Melinha: Eu não poderia deixar de falar sobre o Encontro de Cinema. Conte-me, sinceramente, a sua opinião sobre ele.
Jefferson Cassiano: É curioso descrever o Encontro de Cinema para quem não o conhece. Quando explicamos onde acontece, como acontece e quem frequenta, a impressão inicial que as pessoas têm é completamente diferente da realidade. O que acontece no Encontro de Cinema é uma discussão séria sobre a sétima arte. Nesses três anos, percebo que o Encontro de Cinema deixou de ser um evento social para se transformar num investimento no aperfeiçoamento pessoal e na troca de experiências. Os debatedores convidados confirmam isso. Eles chegam pensando que vão participar de um evento e saem surpresos, pois participaram de outro, bem mais produtivo e profundo. Fico feliz com a pertinência e a seriedade das interferências das meninas e com o mergulho delas em cada filme. A plateia que temos hoje encara ver de “Melancolia” a “Parente é Serpente”, dois filmes completamente diferentes, e tirar material para discussão e aprendizado de ambos.

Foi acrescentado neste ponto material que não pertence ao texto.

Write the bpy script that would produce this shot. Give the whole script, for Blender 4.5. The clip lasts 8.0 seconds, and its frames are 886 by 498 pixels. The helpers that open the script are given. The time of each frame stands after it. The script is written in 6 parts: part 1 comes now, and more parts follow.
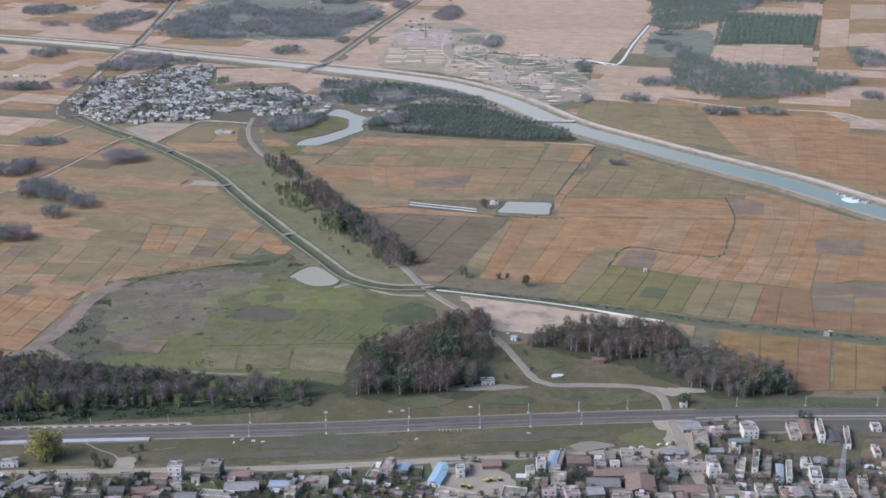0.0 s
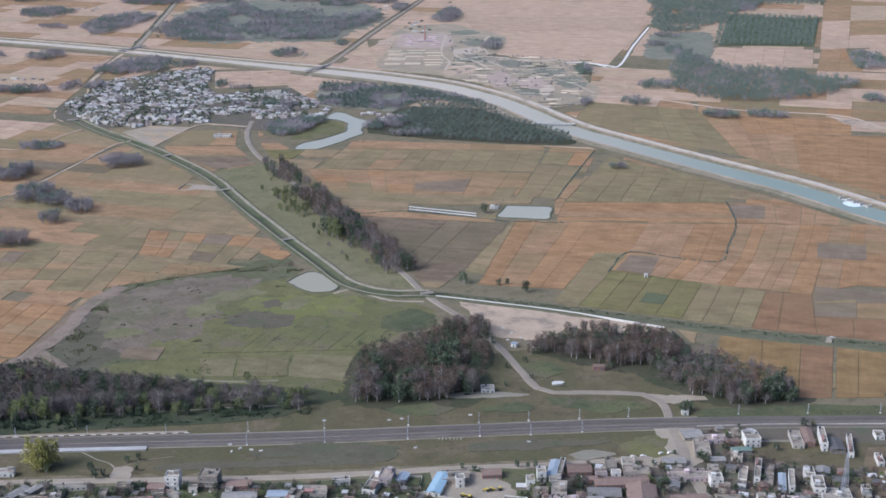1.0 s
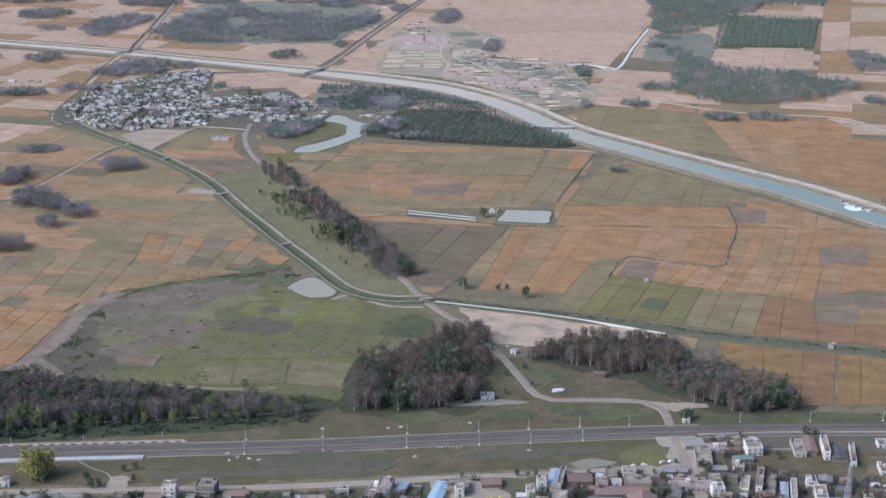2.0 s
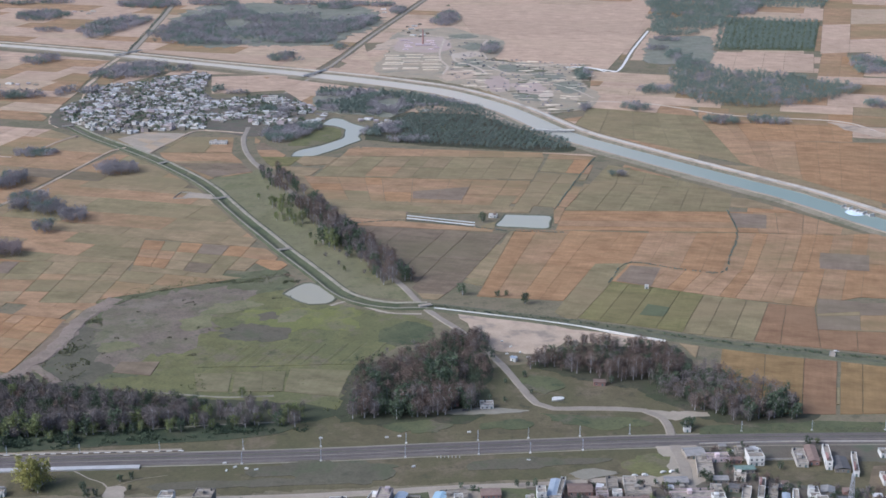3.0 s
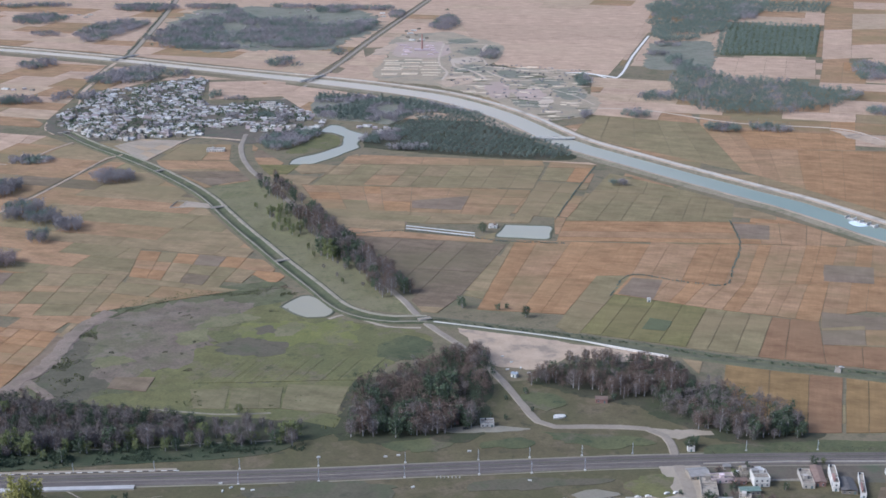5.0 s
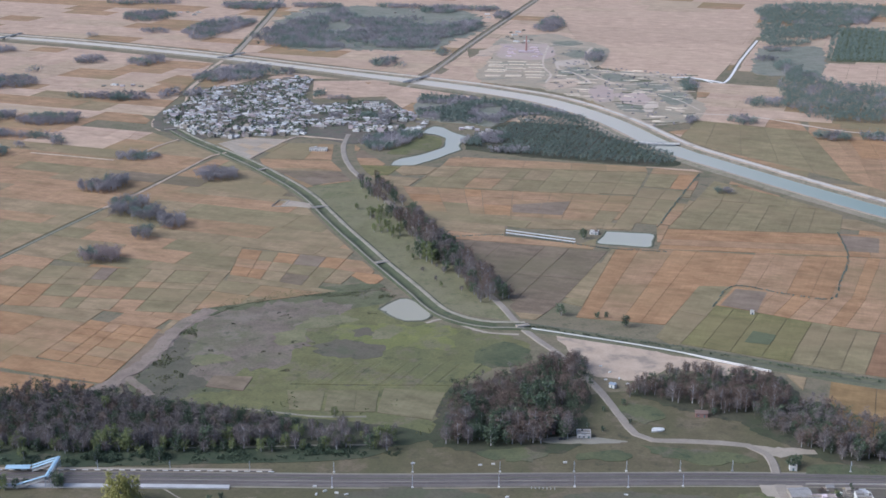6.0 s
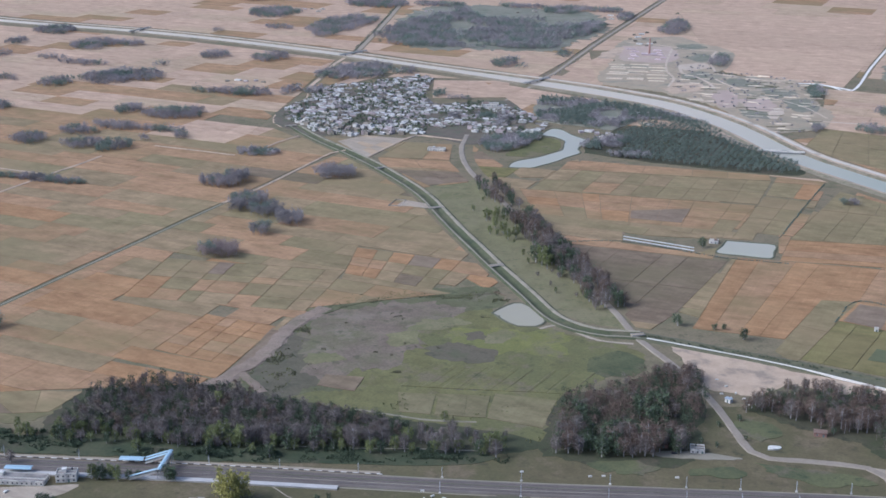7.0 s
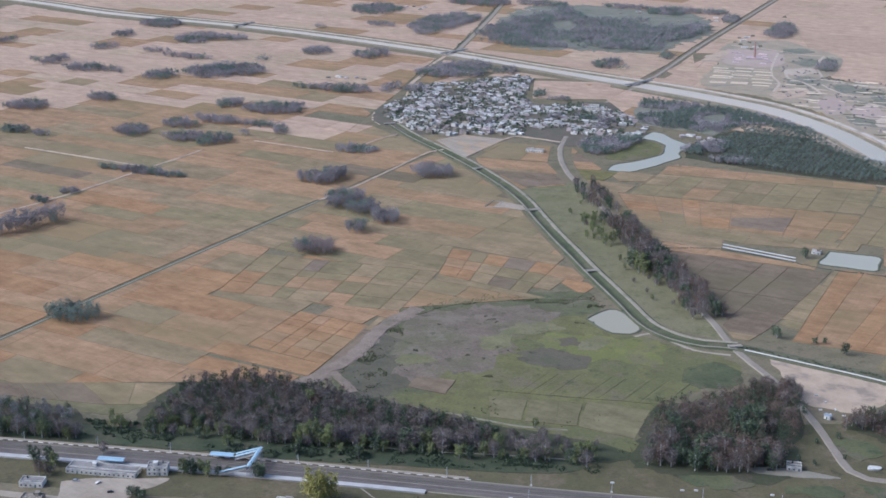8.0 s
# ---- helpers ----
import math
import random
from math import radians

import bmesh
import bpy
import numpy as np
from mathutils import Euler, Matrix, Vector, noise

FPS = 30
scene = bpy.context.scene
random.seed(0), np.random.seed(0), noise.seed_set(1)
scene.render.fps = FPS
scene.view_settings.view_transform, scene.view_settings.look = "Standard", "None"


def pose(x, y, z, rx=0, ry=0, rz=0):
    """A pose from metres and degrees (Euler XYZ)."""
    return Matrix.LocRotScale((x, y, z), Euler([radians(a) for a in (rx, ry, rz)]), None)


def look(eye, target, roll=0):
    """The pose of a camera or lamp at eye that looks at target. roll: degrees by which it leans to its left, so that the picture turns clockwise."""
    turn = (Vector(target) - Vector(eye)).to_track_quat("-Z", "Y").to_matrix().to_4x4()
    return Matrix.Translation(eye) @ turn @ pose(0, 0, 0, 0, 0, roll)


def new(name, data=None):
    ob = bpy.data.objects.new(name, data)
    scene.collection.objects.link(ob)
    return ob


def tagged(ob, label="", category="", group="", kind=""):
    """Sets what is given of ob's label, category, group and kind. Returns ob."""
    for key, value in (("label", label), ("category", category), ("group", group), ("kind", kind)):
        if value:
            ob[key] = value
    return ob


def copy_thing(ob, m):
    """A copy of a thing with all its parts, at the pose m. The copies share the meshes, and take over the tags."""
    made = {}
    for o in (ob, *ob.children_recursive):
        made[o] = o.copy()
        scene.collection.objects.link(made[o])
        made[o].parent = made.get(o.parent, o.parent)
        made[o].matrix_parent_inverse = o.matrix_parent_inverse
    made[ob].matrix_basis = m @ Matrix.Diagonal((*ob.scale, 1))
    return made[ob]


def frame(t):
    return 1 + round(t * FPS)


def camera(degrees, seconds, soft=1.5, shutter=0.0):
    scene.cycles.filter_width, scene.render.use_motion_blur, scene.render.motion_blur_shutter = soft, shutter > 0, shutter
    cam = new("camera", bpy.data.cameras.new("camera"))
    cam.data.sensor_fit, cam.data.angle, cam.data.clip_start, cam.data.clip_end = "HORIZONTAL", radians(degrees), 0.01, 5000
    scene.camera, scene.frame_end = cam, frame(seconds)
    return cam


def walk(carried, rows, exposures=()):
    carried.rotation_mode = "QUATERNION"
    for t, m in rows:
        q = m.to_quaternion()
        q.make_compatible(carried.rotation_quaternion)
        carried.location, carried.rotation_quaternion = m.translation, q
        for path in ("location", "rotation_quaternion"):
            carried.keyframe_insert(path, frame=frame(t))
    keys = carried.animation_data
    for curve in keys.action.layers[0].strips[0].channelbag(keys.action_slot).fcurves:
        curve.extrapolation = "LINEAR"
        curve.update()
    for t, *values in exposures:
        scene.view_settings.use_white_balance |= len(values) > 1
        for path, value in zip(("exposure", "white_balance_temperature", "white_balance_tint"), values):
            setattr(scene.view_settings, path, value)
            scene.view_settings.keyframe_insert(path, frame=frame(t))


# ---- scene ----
cam = camera(35.7, 8.0, soft=1.6)
PATH = [
    (0.0, pose(-0.36, -0.16, 428.89, 71.731, 0, -0.016) @ pose(0, 0, 0, 0, 0, -0.116)),
    (0.5, pose(-0.18, 4.31, 429.86, 71.726, 0, -0.015) @ pose(0, 0, 0, 0, 0, -0.158)),
    (1.0, pose(-0.06, 8.82, 430.97, 71.739, 0, -0.026) @ pose(0, 0, 0, 0, 0, -0.173)),
    (1.5, pose(0.00, 13.37, 432.18, 71.728, 0, -0.040) @ pose(0, 0, 0, 0, 0, -0.184)),
    (3.0, pose(-0.21, 27.28, 436.23, 71.716, 0, -0.111) @ pose(0, 0, 0, 0, 0, -0.151)),
    (3.5, pose(-0.40, 32.00, 437.64, 71.727, 0, -0.140) @ pose(0, 0, 0, 0, 0, -0.121)),
    (4.0, pose(-0.66, 36.76, 439.05, 71.739, 0, -0.166) @ pose(0, 0, 0, 0, 0, -0.085)),
    (5.3, pose(-1.63, 49.34, 442.53, 71.715, 0, -0.174) @ pose(0, 0, 0, 0, 0, -0.031)),
    (5.4, pose(-1.72, 50.32, 442.78, 71.714, 0, 0.025) @ pose(0, 0, 0, 0, 0, -0.027)),
    (5.5, pose(-1.82, 51.30, 443.03, 71.712, 0, 0.307) @ pose(0, 0, 0, 0, 0, -0.023)),
    (5.6, pose(-1.92, 52.29, 443.27, 71.707, 0, 0.497) @ pose(0, 0, 0, 0, 0, -0.024)),
    (5.7, pose(-2.02, 53.27, 443.50, 71.701, 0, 1.045) @ pose(0, 0, 0, 0, 0, -0.025)),
    (5.8, pose(-2.12, 54.26, 443.74, 71.696, 0, 1.917) @ pose(0, 0, 0, 0, 0, -0.027)),
    (5.9, pose(-2.22, 55.25, 443.97, 71.691, 0, 3.068) @ pose(0, 0, 0, 0, 0, -0.028)),
    (6.0, pose(-2.33, 56.24, 444.19, 71.686, 0, 4.152) @ pose(0, 0, 0, 0, 0, -0.029)),
    (6.1, pose(-2.44, 57.23, 444.41, 71.675, 0, 5.277) @ pose(0, 0, 0, 0, 0, -0.000)),
    (6.2, pose(-2.55, 58.22, 444.63, 71.665, 0, 6.183) @ pose(0, 0, 0, 0, 0, 0.029)),
    (6.3, pose(-2.67, 59.21, 444.84, 71.654, 0, 6.788) @ pose(0, 0, 0, 0, 0, 0.059)),
    (6.4, pose(-2.79, 60.21, 445.04, 71.644, 0, 7.116) @ pose(0, 0, 0, 0, 0, 0.088)),
    (6.5, pose(-2.91, 61.21, 445.24, 71.633, 0, 7.211) @ pose(0, 0, 0, 0, 0, 0.117)),
    (6.6, pose(-3.03, 62.21, 445.44, 71.627, 0, 7.218) @ pose(0, 0, 0, 0, 0, 0.115)),
    (6.7, pose(-3.16, 63.21, 445.63, 71.622, 0, 7.218) @ pose(0, 0, 0, 0, 0, 0.114)),
    (6.8, pose(-3.28, 64.21, 445.81, 71.616, 0, 7.444) @ pose(0, 0, 0, 0, 0, 0.112)),
    (6.9, pose(-3.41, 65.22, 445.99, 71.610, 0, 8.124) @ pose(0, 0, 0, 0, 0, 0.110)),
    (7.0, pose(-3.55, 66.23, 446.16, 71.605, 0, 9.206) @ pose(0, 0, 0, 0, 0, 0.108)),
    (7.1, pose(-3.68, 67.23, 446.32, 71.592, 0, 10.387) @ pose(0, 0, 0, 0, 0, 0.138)),
    (7.2, pose(-3.82, 68.24, 446.48, 71.580, 0, 11.567) @ pose(0, 0, 0, 0, 0, 0.169)),
    (7.3, pose(-3.96, 69.26, 446.63, 71.567, 0, 12.619) @ pose(0, 0, 0, 0, 0, 0.199)),
    (7.4, pose(-4.10, 70.27, 446.78, 71.555, 0, 13.195) @ pose(0, 0, 0, 0, 0, 0.229)),
    (7.5, pose(-4.25, 71.28, 446.91, 71.542, 0, 13.407) @ pose(0, 0, 0, 0, 0, 0.260)),
    (7.6, pose(-4.40, 72.30, 447.04, 71.531, 0, 13.421) @ pose(0, 0, 0, 0, 0, 0.278)),
    (8.0, pose(-5.02, 76.39, 447.48, 71.485, 0, 13.407) @ pose(0, 0, 0, 0, 0, 0.352)),
]
walk(cam, PATH, exposures=[(0.0, 0.43, 4750, 10.5), (8.0, 0.43, 4640, 10.5)])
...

Um encontro através do Encontro de Cinema
“Conheci o Jefferson quando fui convidá-lo para ser mediador do evento que realizo, o Encontro de Cinema. Ele me foi apresentado pela Roberta Assef, então mediadora, e pelo Edgar de Castro, diretor da São Paulo Film Commission. A priori, gostei muito dele, mas não sabia como seria sua atuação no projeto, porém houve uma empatia instantânea tanto com as participantes quanto comigo. Ele tem muitas características importantes para atuar como mediador: expressa-se muito bem, coloca-se de forma adequada com o convidado que eu trago, independente da fama ou da exposição que este convidado tenha na mídia, tem uma atuação muito inteligente e dinâmica e se faz respeitar sempre demonstrando ter segurança em vários assuntos. E, quando tive a oportunidade de entrevistar alguém que admiro, pensei imediatamente no Jefferson. Ele tem, na
minha opinião, um conteúdo para mostrar.”